Configure recurring import process for analytics data

The last part of this that needed to be done was configuring a nightly job to import whatever new data had been uploaded to S3. I already had a few jobs setup in my config/recurring.yml so adding another would be easy.

What I had in mind was an update to the Extract class that would move files into an "archive" folder. The way that logrotate works is that each day has an access.log and an error.log file so here's what I was thinking:

# before
domino/logs/access.log-20251201.gz
domino/logs/errors.log-20251201.gz

# after
domino/archives/access.log-20251201.gz
domino/archives/errors.log-20251201.gz

Take each day's files that I had already imported and just move them from "logs" to "archives". Then list what remained in the "logs" folder each night and it would only be the new day's files. Archive those too and we have a recurring import process.

The PR is pretty straightforward but I did have to do a bit of trickery when running it over the records that were already imported:

> ApacheLogFile.all.each { it.extractor.send(:archive_files) }

When I attempted this in a Rails console in production the Heroku dyno crashed. I'm not totally sure why - I even tried again with ; nil at the end in case it was trying to return the records. Rather than spend any further time fighting with out of memory dynos I just ran it on my laptop and called that good enough.

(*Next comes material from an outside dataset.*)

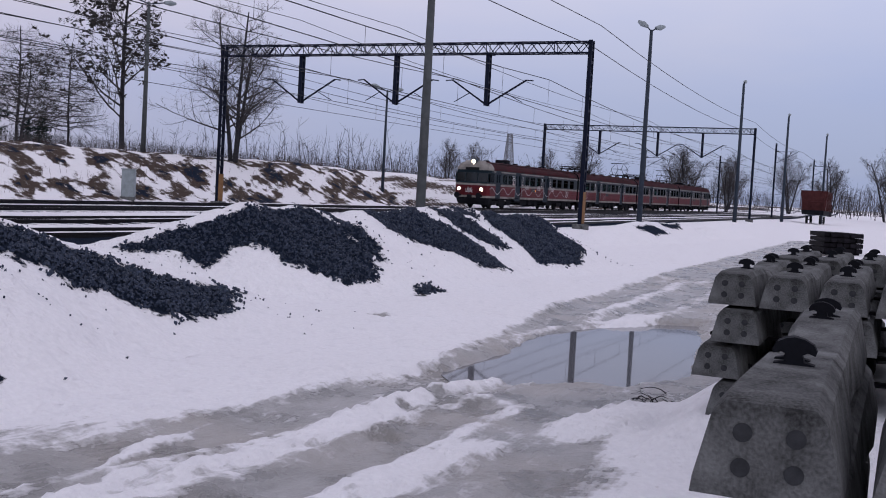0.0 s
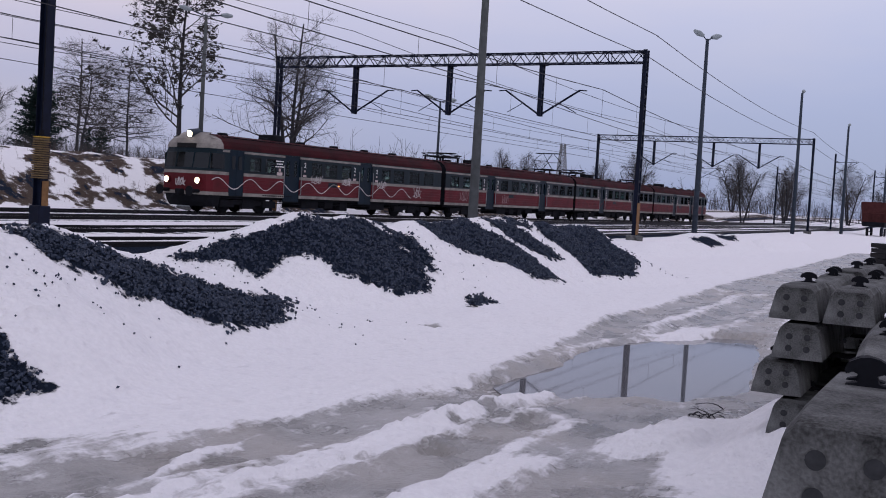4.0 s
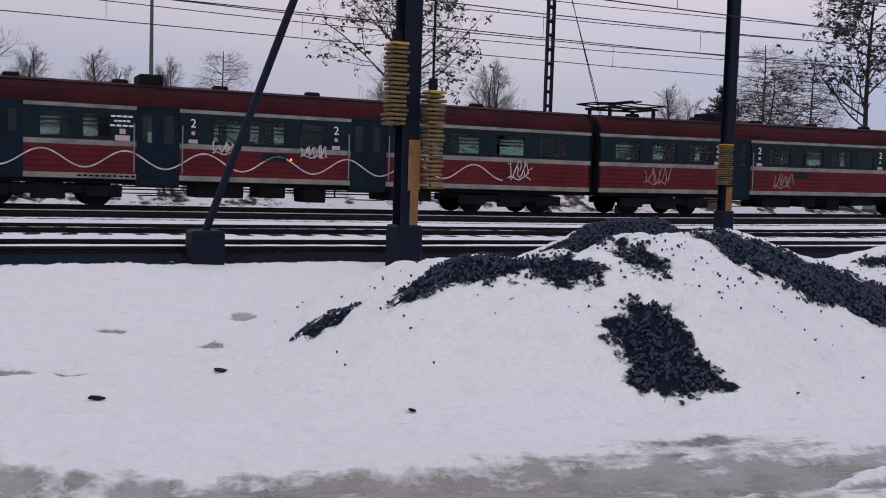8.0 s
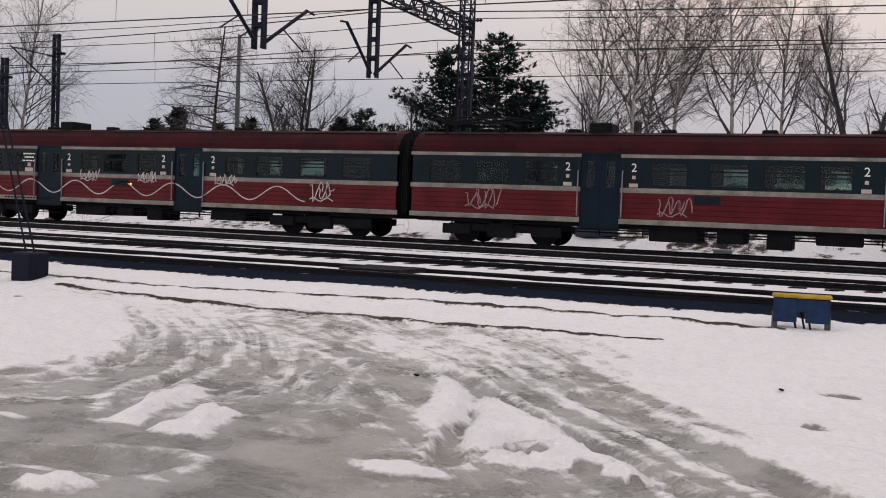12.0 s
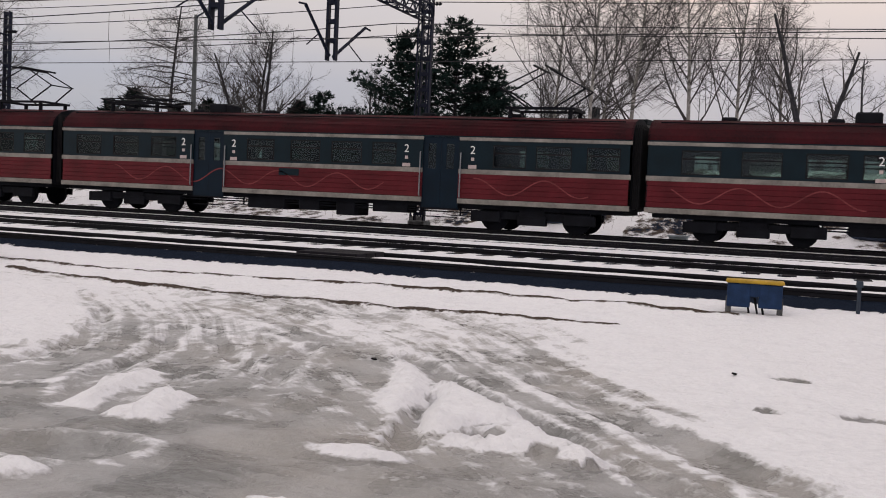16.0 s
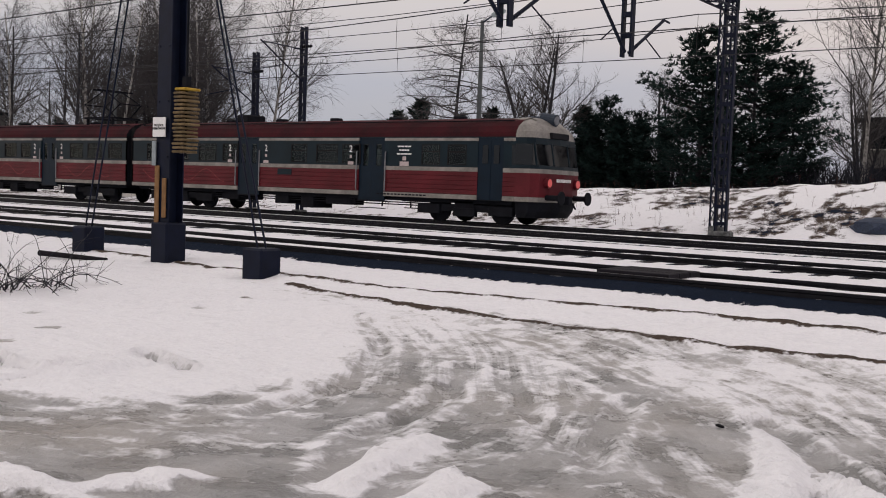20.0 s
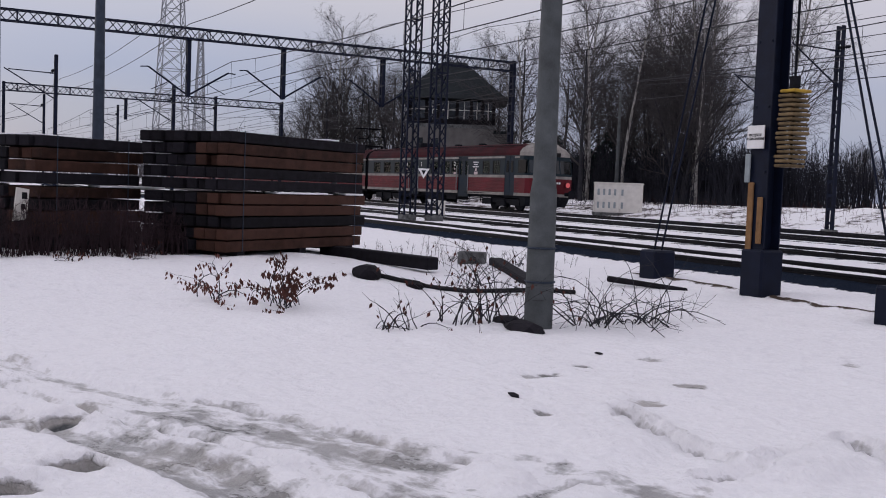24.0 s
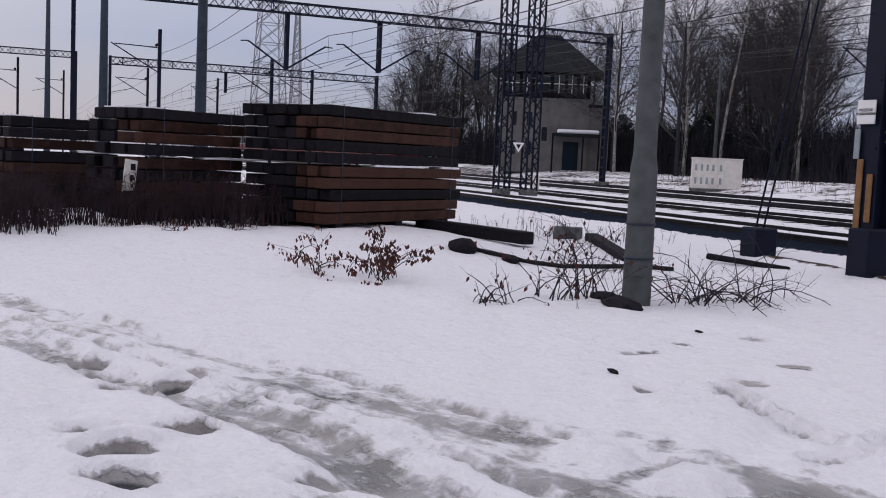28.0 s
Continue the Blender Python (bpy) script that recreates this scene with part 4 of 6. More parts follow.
CTRL_W = ((2.85, 0.8), (3.95, 0.8), (7.55, 0.85), (8.6, 1.1), (10.15, 0.85), (13.95, 0.9), (15.2, 1.1), (16.9, 1.1), (18.55, 1.1))
MID_W = ((0.7, 1.1), (2.3, 1.1), (3.9, 1.05), (7.75, 1.05), (9.4, 1.1), (10.9, 1.1), (12.35, 0.85), (16.4, 1.05), (17.75, 1.1), (19.3, 1.0))
flip = lambda ws: tuple((CAR - 0.06 - a - c, c) for a, c in ws)
CARS = [
    make_car("lead", (5.4, 11.8), CTRL_W, (1.45, 2.45), (6.98, 11.32, 13.45), (), 5.02, ((0.35, 17.2, -0.47),), ((7.5, 1.58, 0.42), (10.15, 1.58, 0.42), (13.5, 1.55, 0.45), (17.3, 1.12, 0.68)), True),
    make_car(None, (5.65, 14.1), MID_W, None, (5.25, 7.25, 13.55, 15.75), ((1.9, False), (18.4, True)), None, (), ((1.9, 1.08, 0.72), (7.9, 1.04, 0.66)), False),
    make_car(None, (5.65, 14.1), MID_W, None, (5.25, 7.25, 13.55, 15.75), ((2.6, False), (17.6, True)), None, ((2.4, 12.8, 1.1), (15.8, 19.4, 0.2)), (), False),
    make_car("trail", (6.74, 13.1), flip(CTRL_W), (CAR - 2.45, CAR - 1.45), (6.3, 8.35, 12.72), (), 15.2, ((0.8, 6.0, 0.2),), (), False),
]

# leading end of the train along its track, by seconds
TRAIN = ((0, 70.1), (1, 61.2), (2, 52.3), (3, 43.6), (4, 34.9), (5, 26.1), (6, 17.4), (7, 8.5), (8, -0.7), (9, -9.8), (10, -18.2), (11, -26.4), (12, -34.8), (13, -43.2), (14, -51.8), (15, -60.0), (16, -68.0),
         (17, -76.2), (18, -84.9), (19, -93.6), (20, -101.7), (21, -109.3), (22, -116.7), (23, -124.2), (24, -131.8), (25, -140.0), (26, -149.0), (27, -158.0), (28, -167.0))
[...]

I use the Transmit app to view my S3 buckets so here's what it looked like before:

Transmit list of files — Please pay no attention to the left hand side where you can see my home folder listing.

And then here's what it looked like after I ran the above command and did a little extra random cleanup:

Cleaned list of files — I wonder why I have a folder called javasharedresources and what would happen if I removed it.

And that is correct - those 2 remaining files were not imported yet and should be picked up tonight. Along with whatever lands in there for today.

Conclusion

I've been working on this project since October when I migrated my blog to Jekyll and started posting again more seriously. I had no idea it would take this long! I also did not know that this project would include all these interesting little details and learnings. Now that this is landed I have some other ideas for ways I can use this data but I'm just really happy with how it turned out.

I also feel really validated that I can get website analytics info for my personal site with Apache access logs and not use Google Analytics. Sure, I don't have as much analytic data but I have enough. I know roughly how many requests my site gets, which browsers people are using, and where that traffic is coming from. And I get all this without having to include Javascript in my site nor having to expose myself and my readers to the privacy destroying machine that is Google. Please clap!